From our City officials, there is little interest and even less action. The areas of the City most affected already suffer from a sense of hopelessness. This lack of hope has led to apathy and an environment that condones violence as a means of problem solving. To be sure, this is not the only cause of the violence, but in a City that has seen some better days, I believe it is an important factor. And a significant factor contributing to this sense of hopelessness is the lack of representation of many of the City's neighborhoods in their elected government – particularly the City Council.
The City's current form of government, the Mayor-Council Plan was adopted in the mid-1960s – a time during which Erie was still a growing city. The Plan called for the election of an executive – the mayor – as well as the treasurer, controller, and a legislature – the council. All elected officials, including the councilmembers, were and are elected at-large, meaning individual councilmembers do not represent districts or neighborhoods but represent the entire City.
Perhaps the City was more homogenous back then and this made sense as most neighborhoods were working-class areas supported by the vast industrial strength of the City, but as times have changed, and with the loss of the City's industrial powerhouses, we've seen these neighborhoods slowly decline. The lower east and west sides and the central city have been impacted the most. And as this dynamic has continued for more than a generation, an interesting development has occurred which is probably an unintended consequence of the City's at-large election policy.
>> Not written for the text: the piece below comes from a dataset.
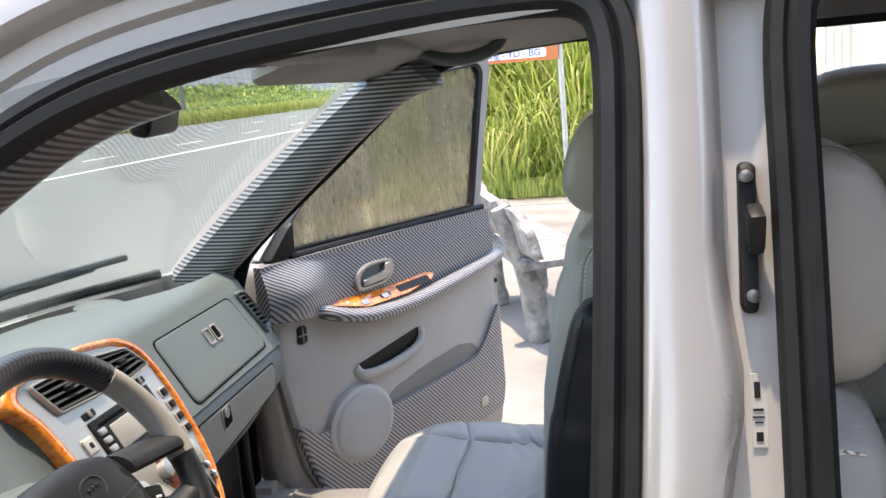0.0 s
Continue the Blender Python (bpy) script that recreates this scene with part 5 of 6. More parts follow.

Did you know that currently nine of the City's ten elected officials reside in the City's Fifth Ward, the area roughly south of 26th Street and east of State Street/Peach Street? Of the seven councilmembers, only Curtis Jones, Jr. lives in another ward, the Fourth, which includes the West Bay Front and Frontier areas. And Mr. Jones lives on Pittsburgh Avenue, as far west in the City as you can get without being in Millcreek.
Of the remaining council members, only Jim Winarski lives north of 32nd Street.
That is, huge areas of the City – including the First Ward (East Bay Front), Second Ward (East Central City), Third Ward (West Central City), and interestingly, the Sixth Ward (South West City) – have no representatives on Council.
This phenomenon has been ongoing for the better part of a generation. When I was elected to City Council in 1997, I was the first person elected from the Third Ward in decades. Other Wards – and more importantly neighborhoods – have not had one of their neighbors on Council for decades. A great deal of the gun violence, and for that matter, the blight and lack of investment, is occurring in these same areas.
I suggest that at a time when we should be pursuing more regional government, that we should also be taking care to govern the City sub-regionally. After all, the neighborhood is the fundamental building block of an urban area. We should strongly consider reforms to the City's governance structure.
Most importantly, in an effort to empower the citizens of these neighborhoods, we need to establish an election of councilmembers by population-apportioned districts that reflect the City's cultural and historical neighborhood areas. This would provide a sense of empowerment to the areas struggling with no representation and hopelessness.
The City can initiate a change in its governance by establishing a study commission. This can be done by council ordinance or citizen petition. Recall that Millcreek Township did it recently. It's been fifty years since the City changed its form of government, and it hasn't been the best fifty years for the City. It's time to give the citizens some direct representation before there's no one left to bother.
This will certainly not solve the violent crime wave, but it will give these neighborhoods a champion, who lives around the block or across the street, who shares in the same concerns afflicting their neighborhood every day.
Perhaps when our city councilmembers know what it's like to hear gunshots on their block, they might have a greater appreciation for what their constituents are dealing with. Then, when a problem occurs, perhaps we would hear some demands for action before it becomes a crisis.